##### Dataset section

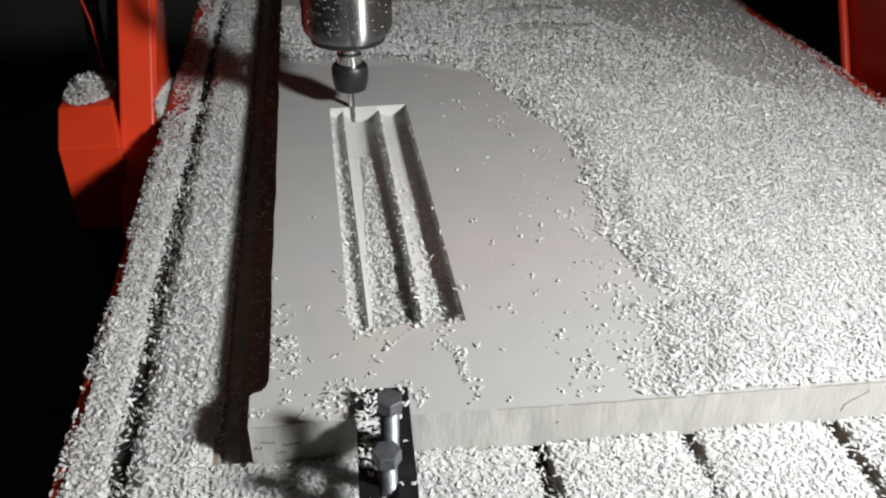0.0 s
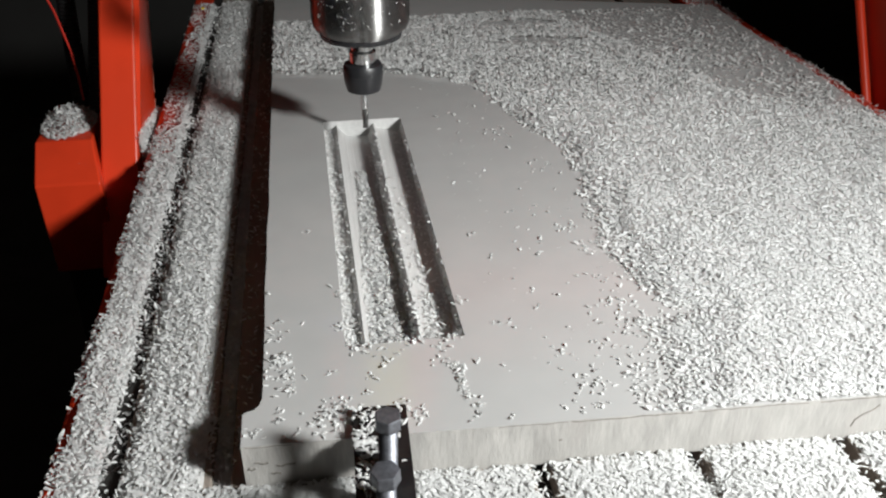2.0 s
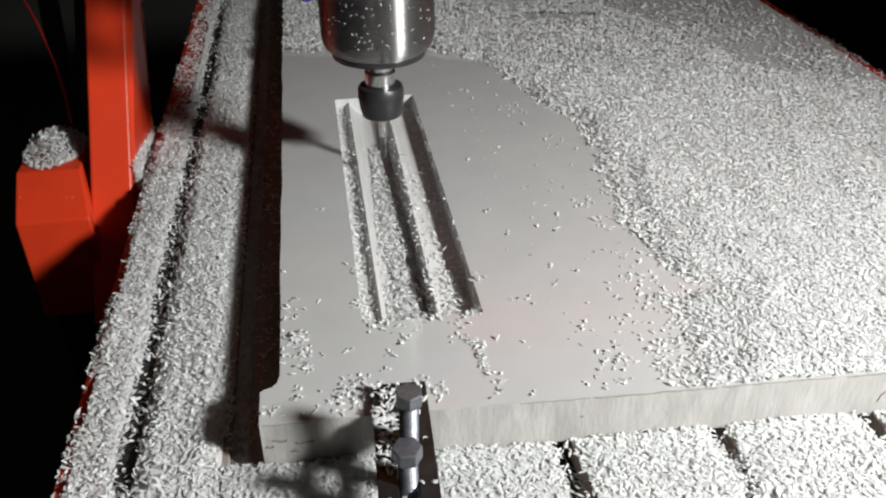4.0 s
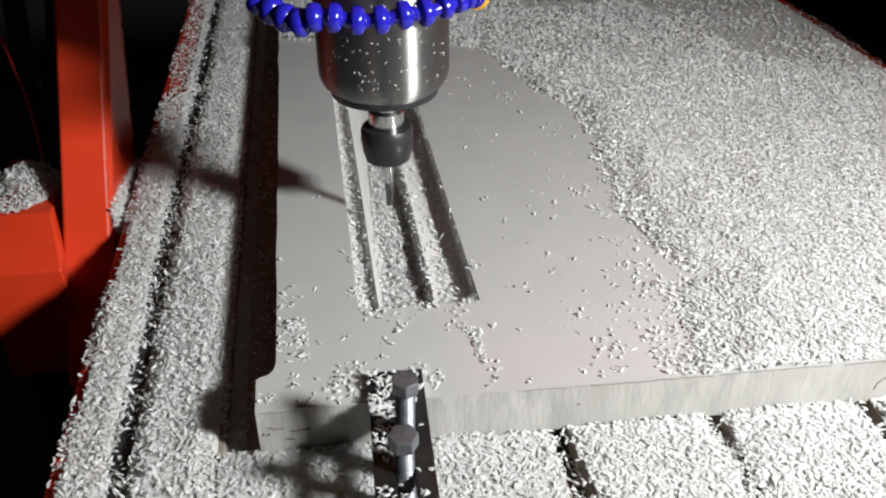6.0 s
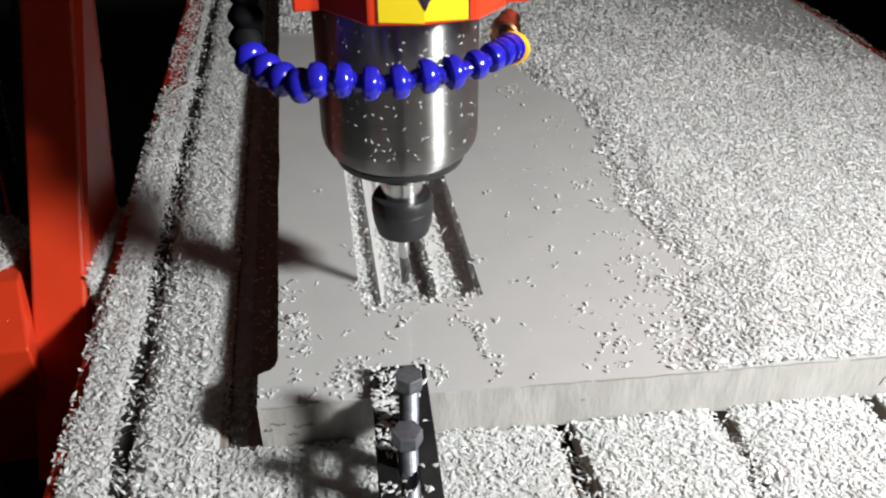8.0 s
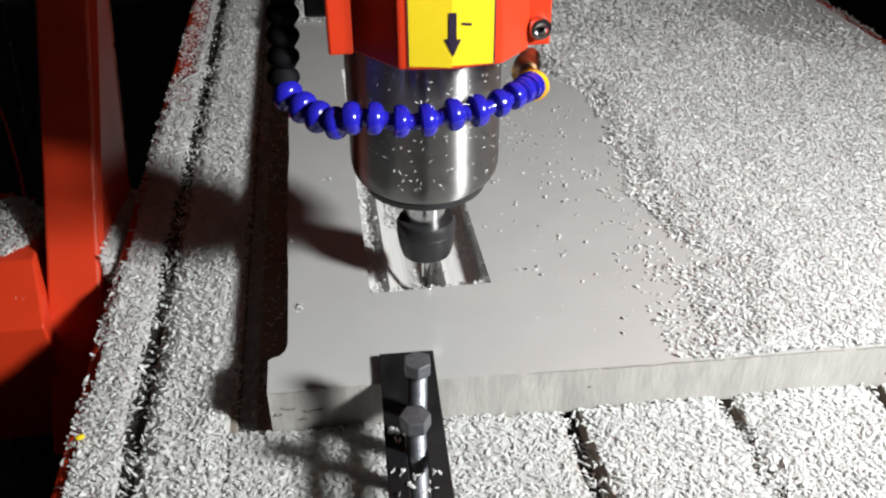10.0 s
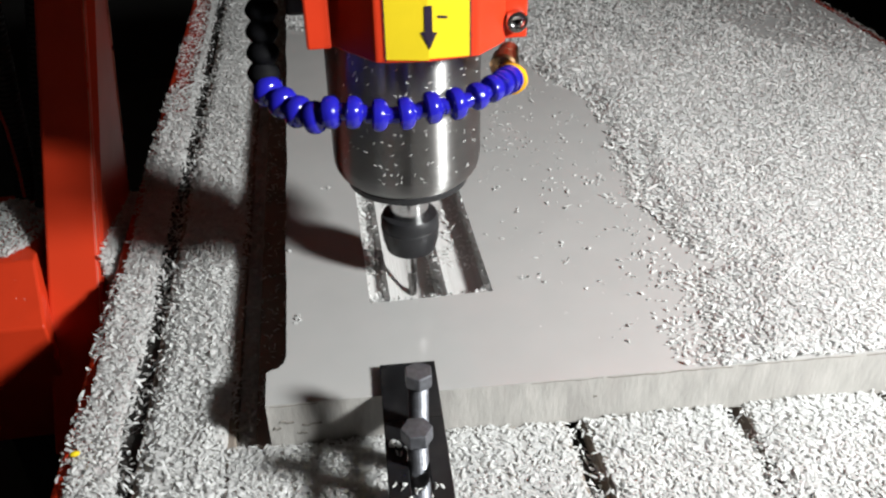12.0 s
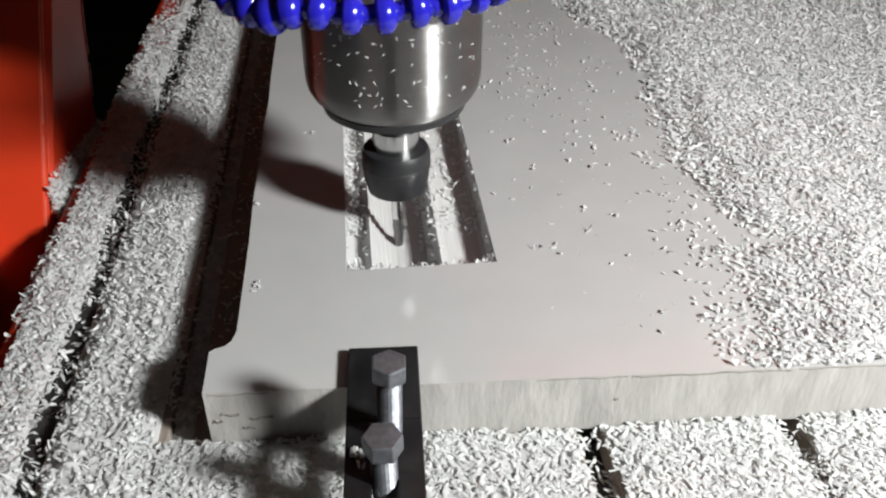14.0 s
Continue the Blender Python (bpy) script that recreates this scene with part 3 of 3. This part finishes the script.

##########

__What you need to do__
Your task is to repeat the data above exactly while excluding the pictures.

__Answer in full__
0.0 s
2.0 s
4.0 s
6.0 s
8.0 s
10.0 s
12.0 s
14.0 s
Continue the Blender Python (bpy) script that recreates this scene with part 3 of 3. This part finishes the script.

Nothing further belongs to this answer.